How to Avoid It: Maintain a simple trading journal with these columns:
- Date and time
- Stock name and quantity
- Entry price, target, and stop loss
- Reason for trade (specific setup or signal)
- Exit price and P&L
- Lessons learned (what went right or wrong)
Review this weekly to identify patterns. You might discover you lose money on certain setups, times of day, or market conditions while profiting in others. This data is invaluable for refining your approach.
The Path Forward
Trading success isn’t about never making mistakes—it’s about making each mistake only once and extracting maximum learning from it. Start small, protect your capital religiously, and focus on consistent execution of a tested plan rather than home-run trades.
Your Action Plan:
- Create a written trading plan this week covering your strategy, risk rules, and position sizing
- Set up a basic trading journal (even a simple spreadsheet works)
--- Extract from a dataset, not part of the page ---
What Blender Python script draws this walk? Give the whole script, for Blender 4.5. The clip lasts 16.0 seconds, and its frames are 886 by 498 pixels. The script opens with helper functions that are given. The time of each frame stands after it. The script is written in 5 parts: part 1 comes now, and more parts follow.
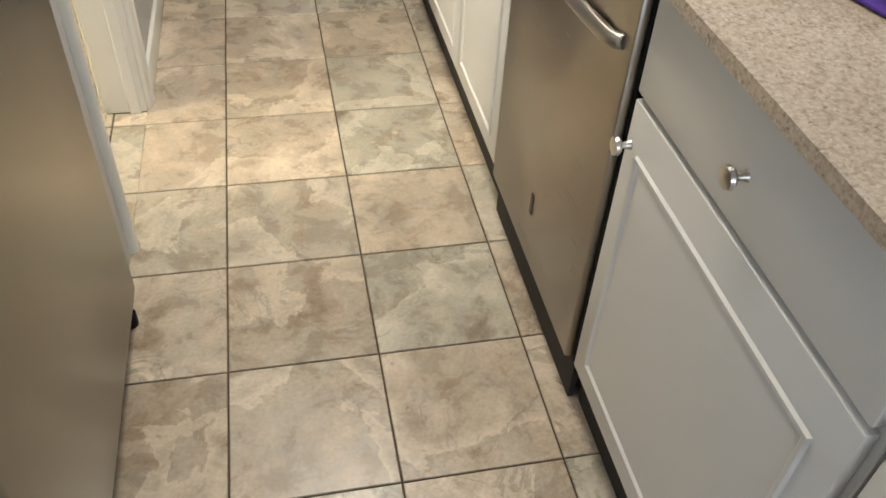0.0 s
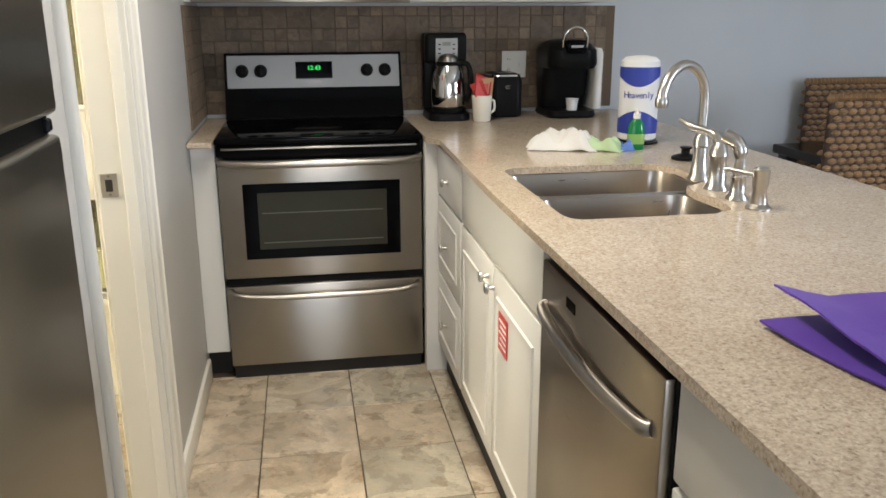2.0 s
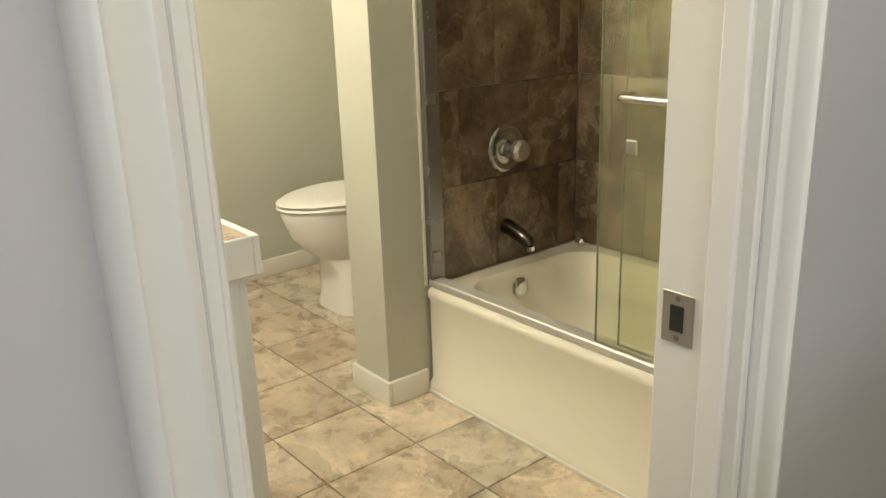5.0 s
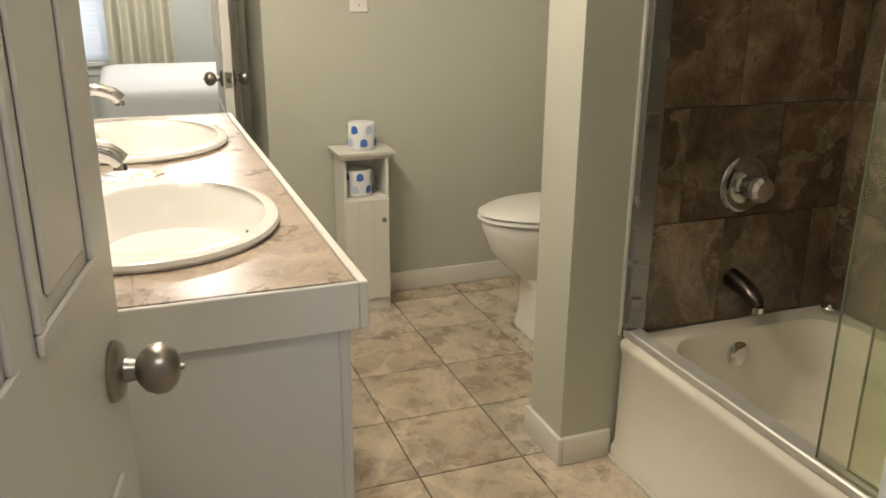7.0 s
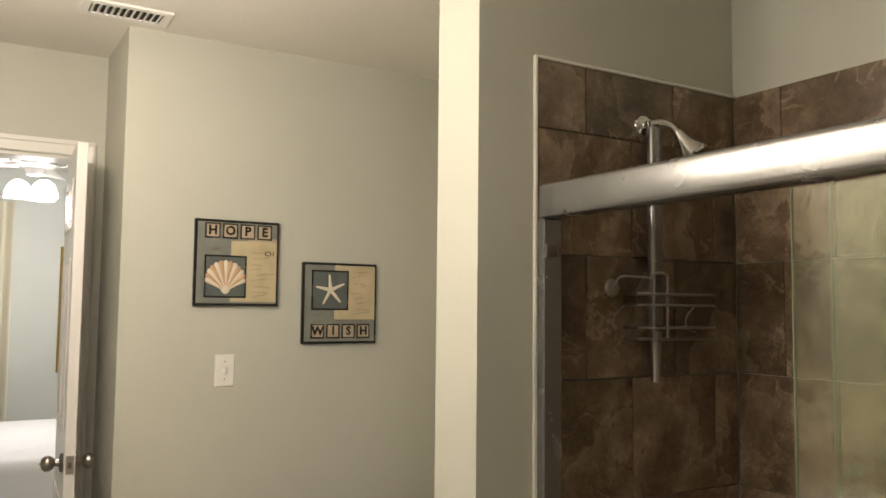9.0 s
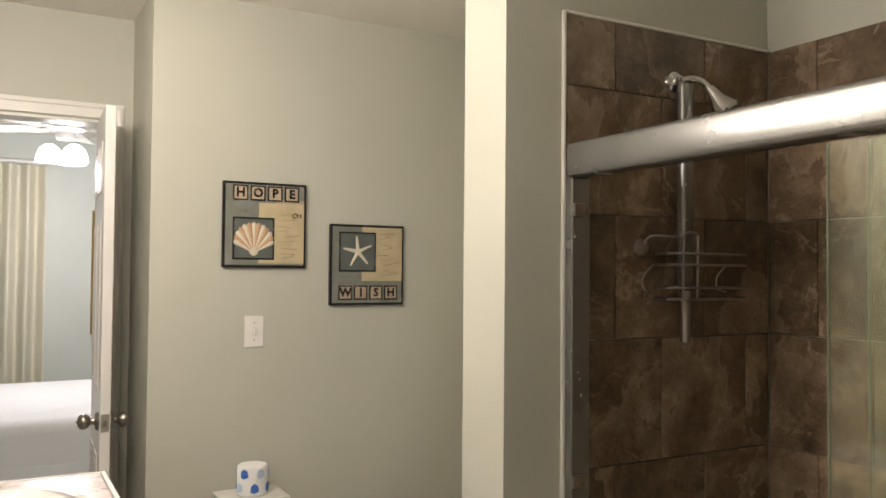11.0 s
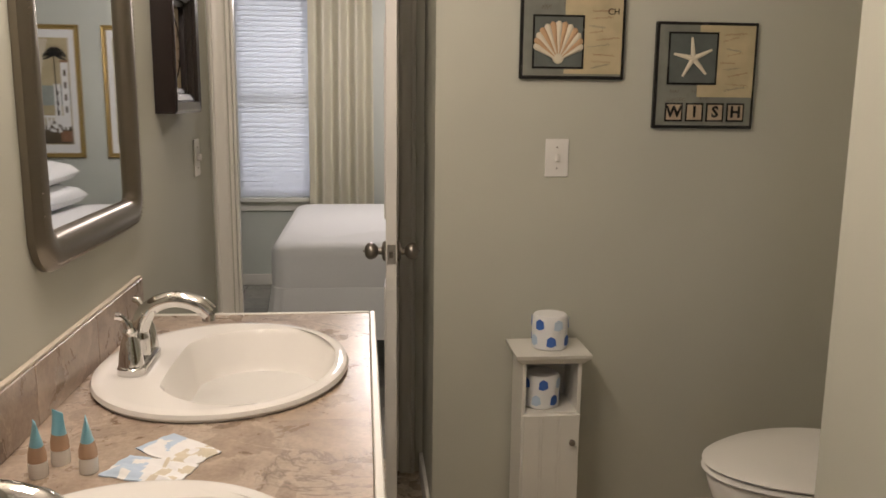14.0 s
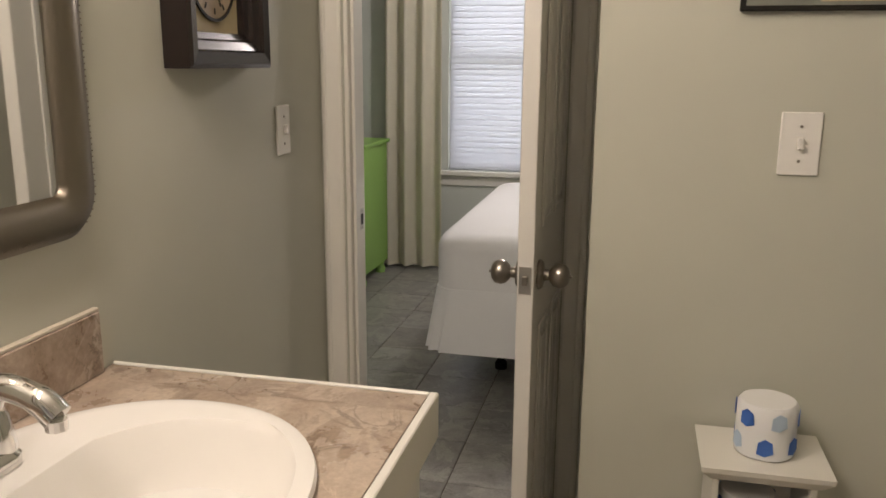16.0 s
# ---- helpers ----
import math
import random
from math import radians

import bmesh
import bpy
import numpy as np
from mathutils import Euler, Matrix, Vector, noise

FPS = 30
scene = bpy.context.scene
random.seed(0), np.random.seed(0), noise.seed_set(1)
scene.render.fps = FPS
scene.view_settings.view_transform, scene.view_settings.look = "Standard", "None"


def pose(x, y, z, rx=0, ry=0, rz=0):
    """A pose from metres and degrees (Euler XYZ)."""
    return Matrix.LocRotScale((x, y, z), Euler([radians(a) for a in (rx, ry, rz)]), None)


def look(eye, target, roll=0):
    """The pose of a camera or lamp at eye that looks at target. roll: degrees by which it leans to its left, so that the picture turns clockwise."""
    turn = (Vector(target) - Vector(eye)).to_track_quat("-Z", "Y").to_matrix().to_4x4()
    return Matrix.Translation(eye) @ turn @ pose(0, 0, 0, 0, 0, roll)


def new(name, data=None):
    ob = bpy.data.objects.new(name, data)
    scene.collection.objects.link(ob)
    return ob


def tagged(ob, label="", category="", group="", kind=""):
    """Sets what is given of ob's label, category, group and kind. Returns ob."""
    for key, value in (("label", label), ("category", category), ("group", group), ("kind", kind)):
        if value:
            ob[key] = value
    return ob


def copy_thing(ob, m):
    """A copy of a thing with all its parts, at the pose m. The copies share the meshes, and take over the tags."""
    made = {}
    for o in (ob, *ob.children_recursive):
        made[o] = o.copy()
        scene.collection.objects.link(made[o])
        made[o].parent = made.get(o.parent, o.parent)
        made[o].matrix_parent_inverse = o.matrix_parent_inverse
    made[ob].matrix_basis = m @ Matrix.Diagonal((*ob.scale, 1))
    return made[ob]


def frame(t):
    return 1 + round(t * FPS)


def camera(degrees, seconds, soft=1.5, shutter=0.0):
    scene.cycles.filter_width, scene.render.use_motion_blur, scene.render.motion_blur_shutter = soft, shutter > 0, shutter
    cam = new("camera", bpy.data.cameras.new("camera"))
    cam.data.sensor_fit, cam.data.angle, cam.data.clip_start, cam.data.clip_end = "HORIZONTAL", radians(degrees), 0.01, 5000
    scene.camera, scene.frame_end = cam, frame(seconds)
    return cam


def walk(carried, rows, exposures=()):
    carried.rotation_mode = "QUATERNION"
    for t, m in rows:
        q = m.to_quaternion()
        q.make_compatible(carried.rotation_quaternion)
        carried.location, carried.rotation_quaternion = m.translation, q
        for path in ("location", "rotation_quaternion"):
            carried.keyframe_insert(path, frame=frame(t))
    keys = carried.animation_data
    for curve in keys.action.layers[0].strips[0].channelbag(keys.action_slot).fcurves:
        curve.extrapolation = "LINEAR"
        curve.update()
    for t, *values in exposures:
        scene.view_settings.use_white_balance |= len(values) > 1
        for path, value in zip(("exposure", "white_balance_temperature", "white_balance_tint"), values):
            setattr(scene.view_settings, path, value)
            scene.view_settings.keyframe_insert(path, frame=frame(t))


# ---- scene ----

- Commit to paper trading or micro-positions until you prove consistency
- Join communities of serious traders who discuss process, not tips
- Invest in education—books, courses, or mentorship from verified sources
Remember: every trading legend started exactly where you are now. The difference is they survived their learning phase by managing risk, stayed humble enough to learn from mistakes, and developed the discipline to execute their plan consistently.
Disclaimer: This content is for educational purposes only and should not be considered investment advice. Stock trading involves substantial risk of loss. Consult a SEBI-registered financial advisor before making investment decisions. Past performance does not guarantee future results.